If you are setting up a new venue, reviewing your existing connectivity, or looking to add failover protection to your current setup, we would be glad to help you work through what your business needs.
Call us on 1300 688 588 or email [email protected] to talk through your situation with someone who understands telecommunications for Australian businesses.
Frequently Asked Questions
Q: What happens to EFTPOS terminals when the internet goes down?
A: Modern EFTPOS terminals in Australia — including those from Tyro, Square, CommBank, ANZ, Westpac, and Zeller — communicate over the internet to authorise card transactions. If your internet connection goes down, these terminals cannot process payments. Some older terminals on legacy EFTPOS network connections may have limited offline capability, but this does not apply to most modern terminals deployed in the last several years.
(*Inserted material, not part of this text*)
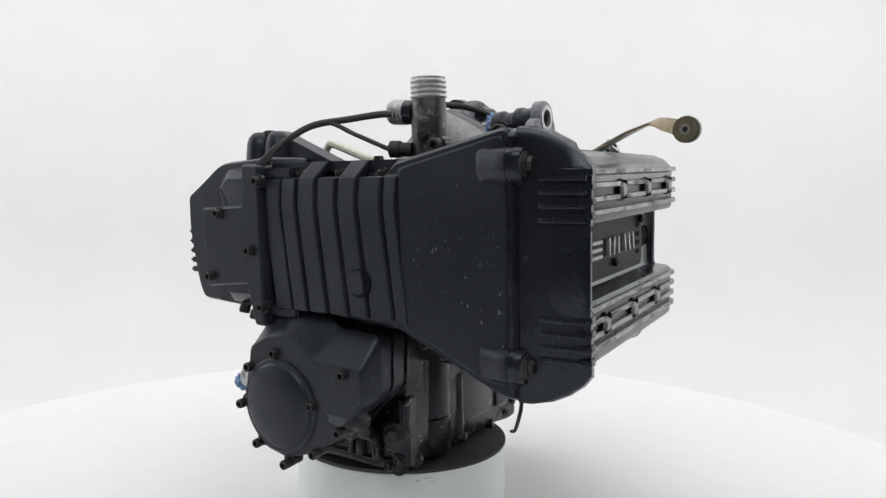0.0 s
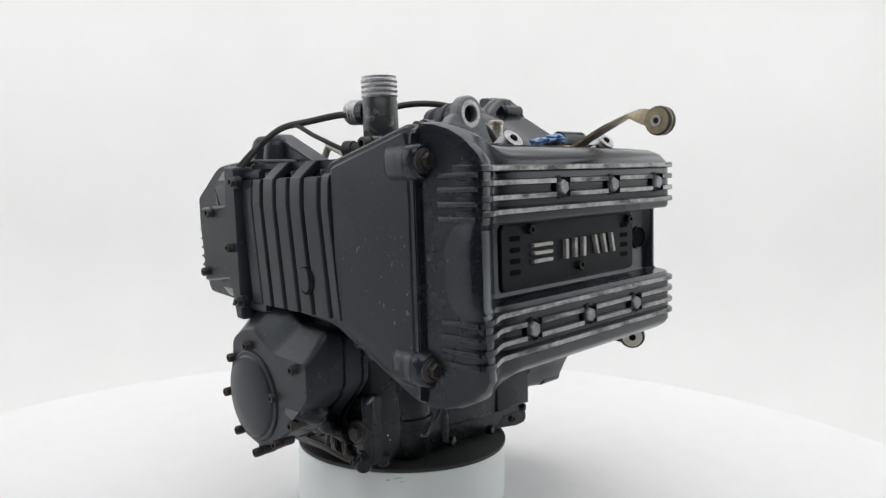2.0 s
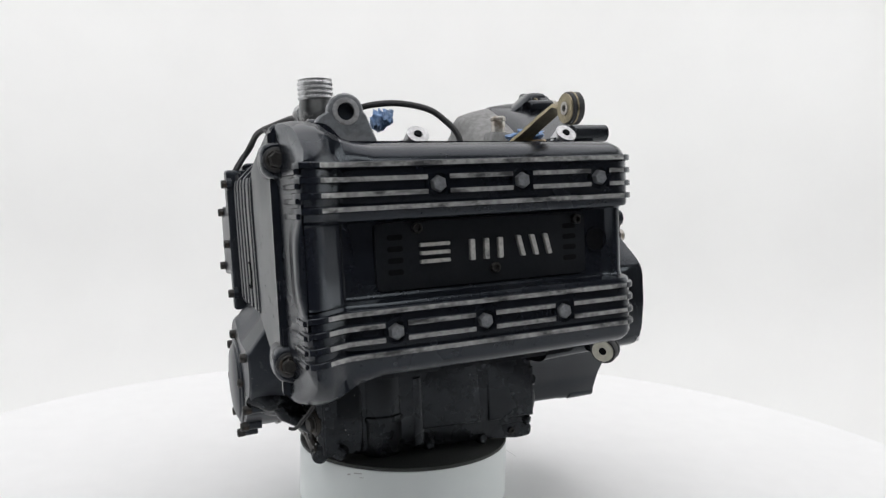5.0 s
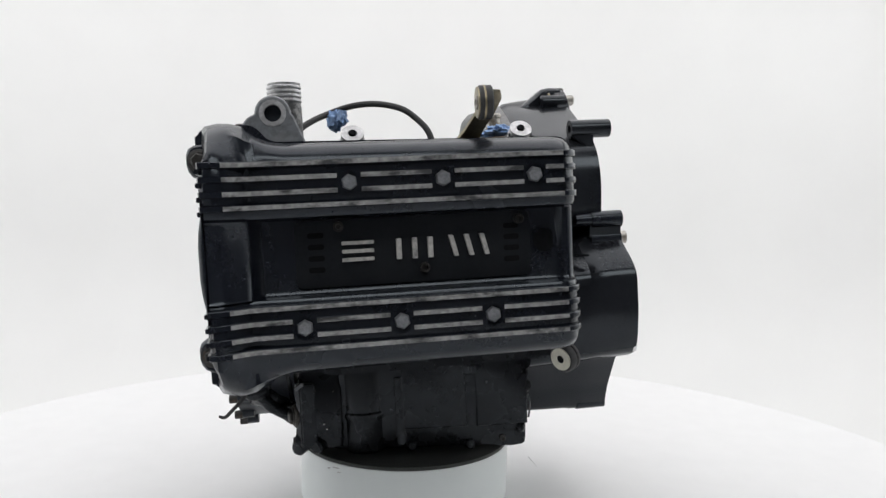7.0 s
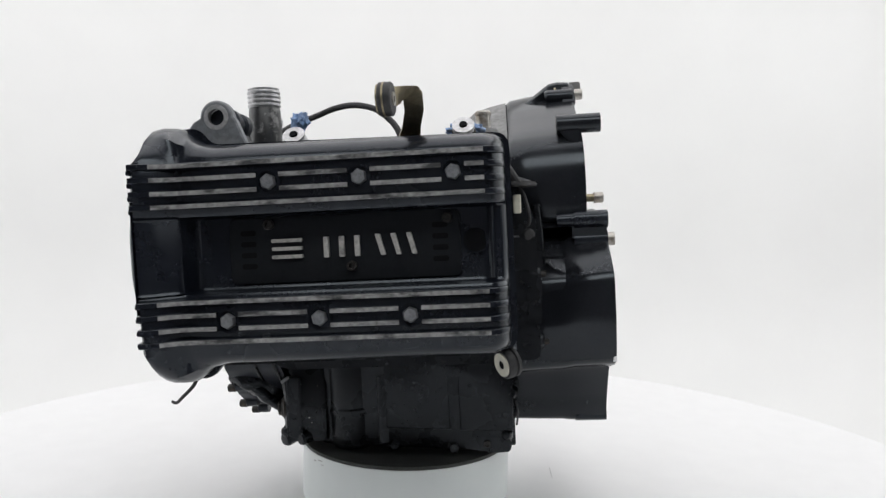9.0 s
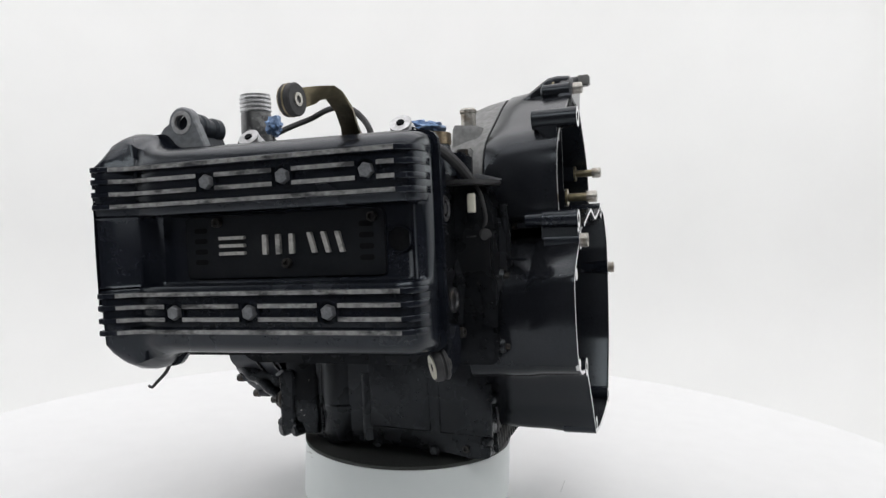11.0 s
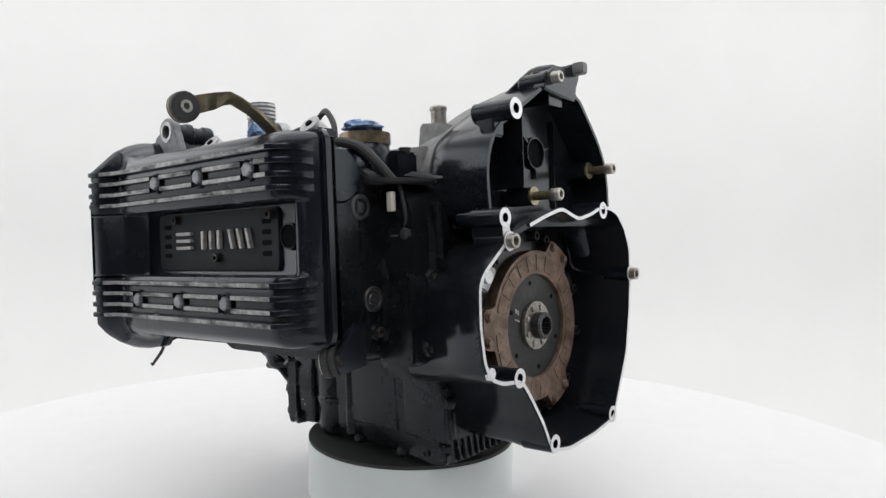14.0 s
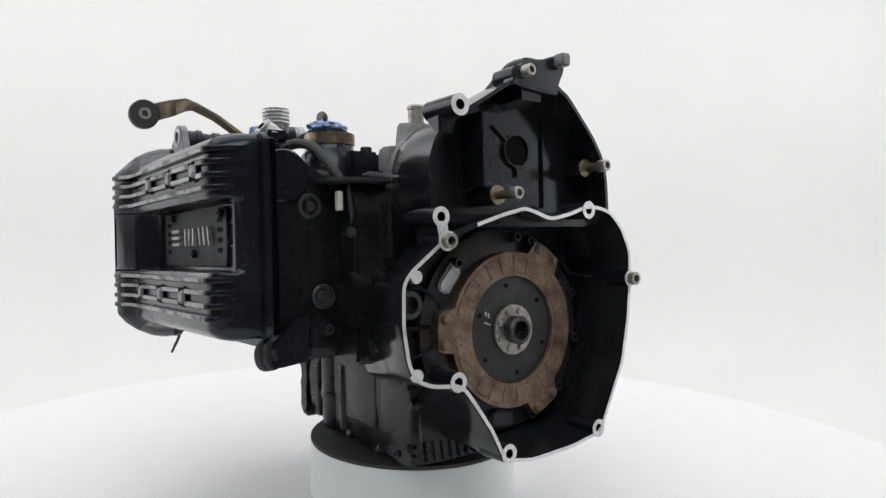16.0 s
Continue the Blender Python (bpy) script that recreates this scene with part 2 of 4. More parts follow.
# ---- booth ----
def booth():
    # white U-shaped shell with wide coves, dim beyond its open side
    def plan(inset):
        x, y = 1.9 - inset, 1.9 - inset
        p = rounded([(-x, -0.75), (-x, y), (x, y), (x, -0.75)], [0.01, 0.95, 0.95, 0.01], 12)
        return [(q[0] * 1000, -q[1] * 1000) for q in p]
    n = len(plan(0))
    rings = []
    for k in range(13):
        s = math.pi / 2 * k / 12
        rings.append([(u, w, (-0.75 + 0.75 * (1 - math.sin(s))) * 1000) for u, w in plan(0.75 * (1 - math.cos(s)) if k else 0.0)])
    bm = bmesh.new()
    top = [(u, w, 1900) for u, w in plan(0)]
    loft(bm, [top] + rings, (False, False), False)
    tagged(part("wall", bm, WALL, angle=80), "plain white seamless photo booth wall with wide coves", "wall", kind="structure")
    bm = bmesh.new()
    prism(bm, [(-2600, -1900), (2600, -1900), (2600, 2700), (-2600, 2700)], "v", -770, -752)
    tagged(part("floor", bm, WALL), "white booth floor below the turntable", "floor", kind="structure")
    bm = bmesh.new()
    prism(bm, [(-1950, -1950), (1950, -1950), (1950, 745), (-1950, 745)], "v", 1900, 1920)
    tagged(part("ceiling", bm, WALL), "white booth ceiling", "ceiling", kind="structure")
    # dim room on the open side
    for name, u, w in (("wall_left", (-2620, -2600), (740, 2700)), ("wall_right", (2600, 2620), (740, 2700)), ("wall_behind", (-2620, 2620), (2700, 2720)),
                       ("wall_wing_left", (-2600, -1905), (735, 750)), ("wall_wing_right", (1905, 2600), (735, 750))):
        bm = bmesh.new()
        box(bm, u, w, (-750, 2300))
        tagged(part(name, bm, DARKWALL), "grey room wall behind the booth's open side", "wall", kind="structure")
    bm = bmesh.new()
    prism(bm, [(-2620, 700), (2620, 700), (2620, 2720), (-2620, 2720)], "v", 2300, 2320)
    tagged(part("ceiling_room", bm, DARKWALL), "grey room ceiling", "ceiling", kind="structure")


booth()


MARK = (0.174, 0.096, 98)
SCUFF = material("grey_scratch", (0.55, 0.55, 0.55), 0.6, 0, 200, 0.2, 0.0)


def turntable():
    ob = tagged(new("turntable"), "large round white turntable board, slightly scuffed", "turntable")
    bm = bmesh.new()
    lathe(bm, [(0, -28), (764, -28), (768, -24), (768, -2), (766, 0), (0, 0)], (0, 0, 0), (0, 0, 1), 160)
    part("board", bm, WHITE, ob)
    bm = bmesh.new()
    ring_lathe(bm, 768.3, 771, -28, -3, (0, 0, 0), (0, 0, 1), 160)
    part("edge_band", bm, WHITE, ob)
    bm = bmesh.new()
    box(bm, (-20, 20), (-0.4, 0.4), (-1, 0.3))
    mark = part("scuff_line", bm, SCUFF, ob, "thin grey scratch")
    mark.matrix_local = pose(MARK[0], MARK[1], 0, 0, 0, MARK[2])
    return ob


def drum():
    ob = tagged(new("pedestal"), "white plastic drum with a black rubber top, on the turntable", "pedestal")
    bm = bmesh.new()
    lathe(bm, [(0, 0), (129, 0), (131, 2), (131, 66), (129.5, 68), (0, 68)], (0, 0, 0), (0, 0, 1), 96)
    shell = part("drum", bm, DRUM, ob)
    for k, (deg, h, wide, high) in enumerate(((2, 61, 9, 1.6), (4, 57, 5, 1.2), (-3, 58, 4, 2.2))):
        q = radians(deg - 38)
        bm = bmesh.new()
        pts = [(131.2 * math.sin(q + d / 131), 131.2 * math.cos(q + d / 131), h + e) for d, e in ((-wide / 2, 0), (wide / 2, 0.8), (wide / 2, high), (-wide / 2, high * 0.7))]
        loft(bm, [pts, [(u * 1.0025, w * 1.0025, v) for u, w, v in pts]])
        part("smudge", bm, SCUFF, shell, "faint grey smudge")
    bm = bmesh.new()
    lathe(bm, [(0, 67), (130.5, 67), (131, 68), (131, 71), (129.5, 72), (0, 72)], (0, 0, 0), (0, 0, 1), 96)
    part("rubber_top", bm, MAT, ob, "black rubber mat")
    return ob


TURNTABLE, PEDESTAL = turntable(), drum()
ENGINE = tagged(new("motorcycle_engine"), "used dusty black motorcycle engine standing on a white drum", "engine")


# ---- cylinder head cover ----
EAR = ((-8, -19), (4, -17.5), (13, -13.5), (16.5, -9), (18, -3), (18, 6), (16, 11), (11, 14), (3, 15), (-8, 15))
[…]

The practical solution is a 4G failover connection that automatically takes over if your primary connection fails, keeping your terminals online throughout the outage.
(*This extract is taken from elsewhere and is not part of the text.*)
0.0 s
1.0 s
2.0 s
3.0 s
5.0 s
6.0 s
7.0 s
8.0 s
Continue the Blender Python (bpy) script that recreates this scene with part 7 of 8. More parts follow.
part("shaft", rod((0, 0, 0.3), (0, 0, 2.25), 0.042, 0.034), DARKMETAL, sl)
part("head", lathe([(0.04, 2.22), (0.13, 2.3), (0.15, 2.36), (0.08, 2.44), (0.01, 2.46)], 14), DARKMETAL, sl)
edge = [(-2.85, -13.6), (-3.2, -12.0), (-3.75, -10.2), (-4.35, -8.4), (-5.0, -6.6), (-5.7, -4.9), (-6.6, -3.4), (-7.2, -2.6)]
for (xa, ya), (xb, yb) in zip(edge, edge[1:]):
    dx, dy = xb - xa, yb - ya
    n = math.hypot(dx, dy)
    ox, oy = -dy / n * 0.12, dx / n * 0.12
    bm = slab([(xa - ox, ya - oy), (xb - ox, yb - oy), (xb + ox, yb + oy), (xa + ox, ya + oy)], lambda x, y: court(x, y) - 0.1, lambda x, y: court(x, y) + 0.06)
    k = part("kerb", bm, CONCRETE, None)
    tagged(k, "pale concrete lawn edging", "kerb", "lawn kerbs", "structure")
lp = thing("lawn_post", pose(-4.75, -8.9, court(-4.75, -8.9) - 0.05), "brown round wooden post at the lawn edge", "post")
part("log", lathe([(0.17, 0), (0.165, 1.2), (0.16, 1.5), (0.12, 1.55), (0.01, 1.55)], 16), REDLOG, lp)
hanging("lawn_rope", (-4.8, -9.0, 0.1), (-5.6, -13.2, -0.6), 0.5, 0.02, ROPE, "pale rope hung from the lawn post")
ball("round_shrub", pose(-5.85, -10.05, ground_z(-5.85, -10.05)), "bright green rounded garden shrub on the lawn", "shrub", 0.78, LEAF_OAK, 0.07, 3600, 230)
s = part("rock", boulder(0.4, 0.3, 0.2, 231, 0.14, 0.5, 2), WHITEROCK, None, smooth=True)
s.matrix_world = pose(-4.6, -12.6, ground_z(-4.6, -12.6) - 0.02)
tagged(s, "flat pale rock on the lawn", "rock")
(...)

Q: How much internet speed does a café or restaurant actually need?
A: Less than most people assume. Payment processing uses only 2–5 Mbps even across multiple terminals, and cloud POS systems, kitchen display systems, and reservation platforms are similarly undemanding. A 25/5 Mbps NBN plan is adequate for most small to medium venues. Where bandwidth requirements increase is when you add streaming music, video digital signage, or a busy guest WiFi network. In those cases, a 50/20 or 100/20 plan provides comfortable headroom. The more important factors than raw speed are reliability, low latency, and stable upload performance.
Q: Should I offer free WiFi to customers and how do I set it up safely?
A: Offering guest WiFi is standard practice in most hospitality venues and is expected by many customers. The critical requirement is that it must run on a completely separate network from your payment terminals and POS systems — this is required by PCI DSS (the Payment Card Industry Data Security Standard) and is a genuine security requirement, not just a compliance formality. The practical implementation is a VLAN (Virtual Local Area Network) configured on a business-grade router, which keeps guest traffic entirely isolated from your operational and payment systems. You should also enable client isolation on the guest WiFi network so that connected devices cannot communicate with each other.
Q: Is 4G backup internet fast enough for EFTPOS payments?
A: Yes, comfortably. 4G connections in most Australian metropolitan and regional areas deliver 20–80 Mbps, which is many times more bandwidth than EFTPOS payment processing requires. Even a modest 4G signal providing 5–10 Mbps is more than sufficient to keep your payment terminals, cloud POS, and core operational systems running. The purpose of a 4G failover connection is continuity, not performance — and for that purpose, it is very well suited. When your NBN connection fails, a correctly configured failover setup will switch to 4G automatically, within seconds, without any action required from you.
Q: Do I need a business internet plan or will residential NBN do for my café?
A: For any venue that depends on its internet for payment processing, a business NBN plan is strongly recommended over a residential service. The key difference is the Service Level Agreement: a business plan includes a contractual restoration commitment from your provider when a fault occurs, which typically means faults are resolved in hours rather than the best-efforts timeframe that applies to residential services. Business plans also include a static IP address and, from most providers, access to a dedicated business support line rather than a general consumer queue. Given that an internet outage during a busy service costs real money immediately, the modest additional monthly cost of a business plan is easy to justify.